This is the best time in decades to grow without big investment
This is the best time in years to create dramatic, sustainable growth without having to invest in technology or product innovation. In fact, we may see the most dramatic changes in decades in who the leading companies are.
I have had several conversations with business CEOs recently, and, not surprisingly, there is a common theme: Fear. There’s also a lot of wondering what the answer to creating growth is going to be. But the secret to growth is both easier and harder than you may have thought. It’s easier, because the answer is so simple and attainable by almost anyone. It’s harder, because few business managers will believe that it can be that simple and easy.
Why is there such a great opportunity for growth right now?
One reason is that most of your competitors are pulling back in fear. It’s easier than ever to steal share from your competitors when they are hiding out. And, as long as you don’t fall into price competition as your primary tool to create growth, you can see great gains in market share and profitability, no matter what the economy is doing.
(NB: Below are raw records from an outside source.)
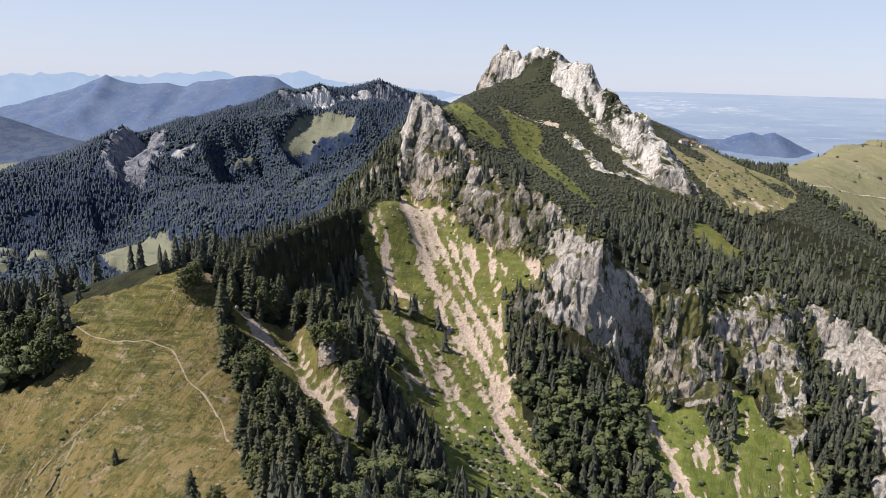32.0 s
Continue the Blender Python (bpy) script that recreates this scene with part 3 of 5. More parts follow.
# bands of rubble: line and half width
scree_fan = [(-24, 1046), (-8, 1012), (5, 986), (14, 958), (24, 941), (40, 920), (42, 899), (48, 886), (57, 884), (57, 900), (51, 918), (47, 942), (42, 962), (38, 985), (39, 1003), (31, 1028), (13, 1052), (-2, 1056), (-10, 1060)]
scree_second = [(-18, 1052), (12, 1022), (22, 990), (28, 962), (40, 930), (48, 890)]
scree_lower = [(44, 929), (49, 902), (52, 873), (59, 845), (78, 832)]
scree_thin = [(46, 1028), (51, 995), (52, 970), (54, 949), (58, 924), (57, 908), (51, 892)]
scree_left = [(-28, 1001), (-21, 973), (-13, 965), (-1, 956)]
scree_mid_c = [(11, 930), (20, 907), (31, 878)]
scree_west_a = [(-82, 806), (-69, 801), (-58, 796), (-48, 790), (-37, 779), (-27, 765)]
scree_west_b = [(-61, 816), (-54, 804), (-42, 792), (-29, 780)]
scree_west_c = [(-37, 793), (-30, 784), (-22, 774)]
scree_mid_a = [(-28, 904), (-15, 887), (-1, 886)]
scree_mid_b = [(-9, 936), (0, 908), (8, 880)]
scree_cliff = [(144, 940), (152, 922), (159, 897), (164, 874), (172, 840)]
scree_slot = [(303, 876), (295, 853), (294, 842)]
scree_slot_low = [(294, 842), (295, 825), (291, 806)]
scree_spring = [(-302, 788), (-294, 746), (-280, 711), (-277, 683), (-270, 654), (-257, 638), (-234, 637), (-212, 637)]
stream_bed = [(53, 878), (61, 860), (77, 847), (98, 836), (116, 822), (150, 805), (200, 797)]
bowl_scree = [(86, 1324), (116, 1327), (131, 1321)]
strip_edge = [(16, 530), (15, 516), (14, 498), (17, 479), (22, 462)]
strip_edge_east = [(25, 486), (29, 474), (33, 466)]
spring_fan = [(-283, 693), (-273, 691), (-264, 666), (-252, 651), (-237, 647), (-224, 648), (-216, 640), (-228, 631), (-241, 632), (-253, 632), (-265, 637), (-275, 654), (-280, 677)]
scree_spring_foot = [(-272, 668), (-266, 648), (-252, 638), (-234, 638), (-212, 642)]
RUBBLE = [([(24, 863), (41, 857), (59, 851)], 1.2), ([(32, 830), (46, 822), (61, 814)], 1.6), ([(14, 846), (30, 842), (50, 838)], 0.9), (scree_lower, 1.7), (scree_thin, 1.5), (scree_left, 2.2), (scree_mid_c, 1.8), (scree_west_a, 2.5), (scree_west_b, 0.9), (scree_west_c, 0.7), (scree_mid_a, 2.4), (scree_mid_b, 2.0), (bowl_scree, 9.0), (strip_edge, 1.2), (strip_edge_east, 1.0),  (scree_cliff, 2.8),
          (scree_slot, 6.5), (scree_slot_low, 3.4), (scree_spring[:4], 2.6), (stream_bed, 1.4)]

# bare ground trodden along the ridge
ridge_tread = [(-24, 676), (-18, 655), (-12, 628), (-9, 612), (-5, 590), (-5, 552), (-14, 520), (-21, 478), (-24, 440)]
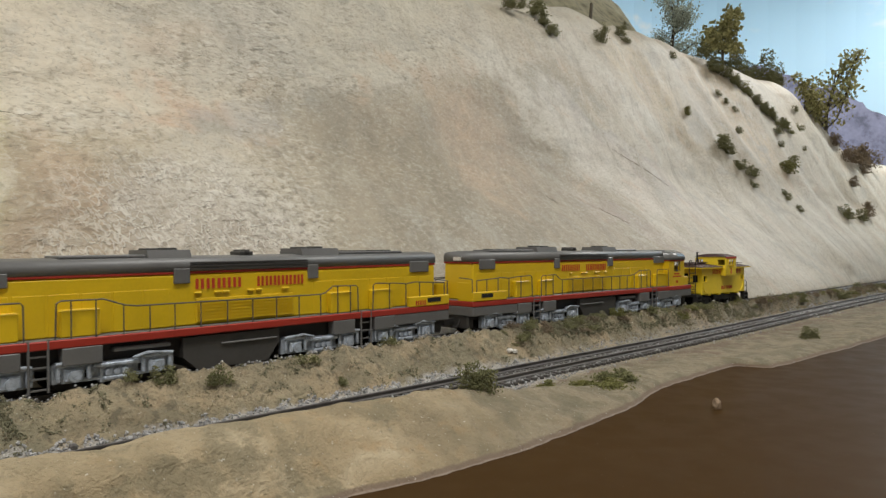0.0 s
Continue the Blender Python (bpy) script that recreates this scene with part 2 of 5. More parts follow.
def plaster():
    n = Net("painted_plaster")
    tilt = 0.27
    big = n.noise(7, 4, n.stretch(1.0, 1.0, 1.6, tilt), 0.55, 0.4)
    mid = n.noise(34, 6, n.stretch(1.0, 1.0, 1.8, tilt), 0.65, 0.6)
    fine = n.noise(260, 4, n.stretch(1.0, 1.0, 1.8, tilt), 0.65, 0.6)
    colour = n.ramp(big, [(0.34, (0.515, 0.45, 0.345)), (0.44, (0.60, 0.535, 0.42)), (0.53, (0.56, 0.505, 0.415)), (0.64, (0.66, 0.585, 0.46))])
    wob = n.math("MULTIPLY", n.noise(9, 4, None, 0.55), 0.16)
    xw = n.math("ADD", n.x, wob)
    far = n.span(xw, 0.60, 0.95)
    colour = n.mix(n.math("MULTIPLY", far, 0.6), colour, (0.655, 0.585, 0.47))
    # smooth brown coat low on the middle of the face, under a pale broken edge
    edge = n.math("ADD", n.math("SUBTRACT", n.z, n.math("MULTIPLY", n.x, 0.28)), n.math("MULTIPLY", n.math("SUBTRACT", n.noise(24, 5), 0.5), 0.05))
    brown = n.math("MULTIPLY", n.math("MULTIPLY", n.span(xw, 0.31, 0.50), n.span(xw, 1.10, 0.76)), n.span(edge, 0.080, 0.058))
    colour = n.mix(n.math("MULTIPLY", brown, 0.90), colour, n.mix(n.span(n.noise(16, 5, n.stretch(2.0, 0, 0.8, -0.6), 0.65), 0.38, 0.62), (0.30, 0.258, 0.19), (0.385, 0.322, 0.235)))
    rim = n.math("MULTIPLY", n.math("MULTIPLY", n.span(xw, 0.46, 0.53), n.span(xw, 0.82, 0.72)), n.math("MULTIPLY", n.span(edge, 0.066, 0.073), n.span(edge, 0.100, 0.076)))
    colour = n.mix(n.math("MULTIPLY", rim, 0.6), colour, (0.68, 0.62, 0.52))
    # olive wash to the left of the seam
    seam = n.math("ADD", n.math("SUBTRACT", n.x, n.math("MULTIPLY", n.z, 0.22)), n.math("MULTIPLY", n.math("SUBTRACT", n.noise(26, 4), 0.5), 0.030))
    left = n.span(seam, 0.090, 0.074)
    colour = n.mix(n.math("MULTIPLY", left, 0.55), colour, n.ramp(mid, [(0.38, (0.50, 0.50, 0.39)), (0.60, (0.60, 0.575, 0.43))]))
    # brushed ridges along the beds: short wavy strokes, backs paled and hollows shaded in colour
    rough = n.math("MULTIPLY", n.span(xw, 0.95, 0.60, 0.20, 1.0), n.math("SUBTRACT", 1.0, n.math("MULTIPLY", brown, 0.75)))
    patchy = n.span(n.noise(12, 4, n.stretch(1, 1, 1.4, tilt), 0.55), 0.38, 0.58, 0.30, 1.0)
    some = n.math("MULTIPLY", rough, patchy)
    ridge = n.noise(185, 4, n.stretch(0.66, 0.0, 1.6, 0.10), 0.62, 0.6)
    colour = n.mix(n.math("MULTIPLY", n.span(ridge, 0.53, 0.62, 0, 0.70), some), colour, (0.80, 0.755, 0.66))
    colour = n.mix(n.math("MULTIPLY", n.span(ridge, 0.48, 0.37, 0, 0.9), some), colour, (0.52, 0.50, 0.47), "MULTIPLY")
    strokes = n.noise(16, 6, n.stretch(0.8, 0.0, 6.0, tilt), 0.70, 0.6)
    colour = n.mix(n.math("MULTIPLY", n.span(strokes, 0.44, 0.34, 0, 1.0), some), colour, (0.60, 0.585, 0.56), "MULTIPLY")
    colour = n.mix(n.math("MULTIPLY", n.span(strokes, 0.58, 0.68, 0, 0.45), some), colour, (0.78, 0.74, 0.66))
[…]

Cahners Publishing has done decades worth of research to prove that recessions are the best time to jump past competitors. They have continually found that those companies who use the resources to create more non-discounted demand, while everyone else is holding back, grow much greater than their competitors during and after the downturn.
My own research and testing over more than 25 years has proven conclusively that you can dramatically grow market dominance and customer loyalty without discounting even more easily during a downturn than when things are good.
The real choice will be, “Do you want to be the one left behind to follow someone else’s lead, or do you want to emerge 6, 12, or 18 months from now as a dominant leader?” Act wisely now, and you can leap-frog past competitors.
Another reason is that there also is no lack of customer need. Despite the typical perception that “customer satisfaction” surveys measure how satisfied customers are, reality is that most customers are not at all satisfied. They just won’t tell you that. Most of what is measured by customer satisfaction surveys is what the marketer thinks is important, not what the customer really values. In fact, most customers won’t even reveal what is most important to them in a customer satisfaction survey.
I do a lot of innovation research, and invariably I uncover entire areas of deep need (functional and emotional) that customers have never revealed to anyone, because they never believed that they could fulfill those needs through a product in that category. And the marketers in that category are completely blind to it. It would be like never recognizing the opportunity for a Victoria’s Secret, because there are already so many other retailers that sell lingerie and pajamas. But such are the opportunities that dominate categories in a short time, no matter what the economy is doing.
The best part is that emotional, ego-satisfaction needs are the ones that create the greatest growth in a downturn, and they cost the least to address. Ego-satisfaction has two elements, according to a 15-year research study my company conducted into what creates sustainable growth: 1) how they feel about themselves (I call this “self-satisfaction) and 2) how they believe others feel about them (I call this “personal significance”). Every time I have helped a company understand and address these unmet needs, that company has grown dramatically without discounting… no matter what the economy is doing.
The real barriers to growth now:
The economy is not the real barrier to growth right now. Yes, people and businesses may slow their spending for the next several months, but they will not stop spending. And what they spend their money on will be defined by how they feel about themselves and what they think the product will do to change that self-perception.
The real barriers to growth are…
1. Believing that low price is critical – it’s actually the last criteria, not the first. It only comes into play when the customer realizes that there is no meaningful difference between products. Our research showed that approximately 90% of consumers will spend more for something they want, even though they may tell researchers that they won’t.
2. Believing that function is most important – improving quality or performance works best when it supports ego-satisfaction. In really tough economies, ego-satisfaction beats functional performance or quality. Almost every Alpha company we studied (companies who dominate their category and have greater price leverage) had lower quality or product performance than many of its competitors. Functional performance is only a rationale for justifying the emotional, ego-satisfaction basis for the buying decision.
3. Believing that customer expectations get lower in a downturn – they actually go higher. Customers actually demand much more, especially in ego-satisfaction, during a downturn. To really win, you must satisfy those emotional needs and then drive expectations even higher. The company that successfully accomplishes that will become the new leader.
4. Believing that measuring outcomes is how to manage success – “causes” are more important than final outcomes, because they let you modify and improve your process as you go BEFORE final outcomes. Measuring sales and profit is backward-looking. It’s like driving a car by looking out the back window. Look ahead at the emotional elements of the buying decision process, and you can manage improvement far more easily and cost-effectively.
5. Believing that when competitors follow your lead, you need to stop them – followers are your best marketing support. Our research into what creates sustainable success proved this. Every competitor who follows your lead or competes against you is proving your value, not theirs. Just don’t let them pass you in driving customer expectations. Incorporate the best things they are doing and overcome the weak things they do.
You can do better than just survive in an economic downturn. Be smart about shifting current resources into ego-satisfaction fulfillment, and you will grow, while everyone else wonders what happened to them. Recognize that this may be the best opportunity your company has ever had to grow dramatically and sustainably, and a year from now you could be the dominant success in your category.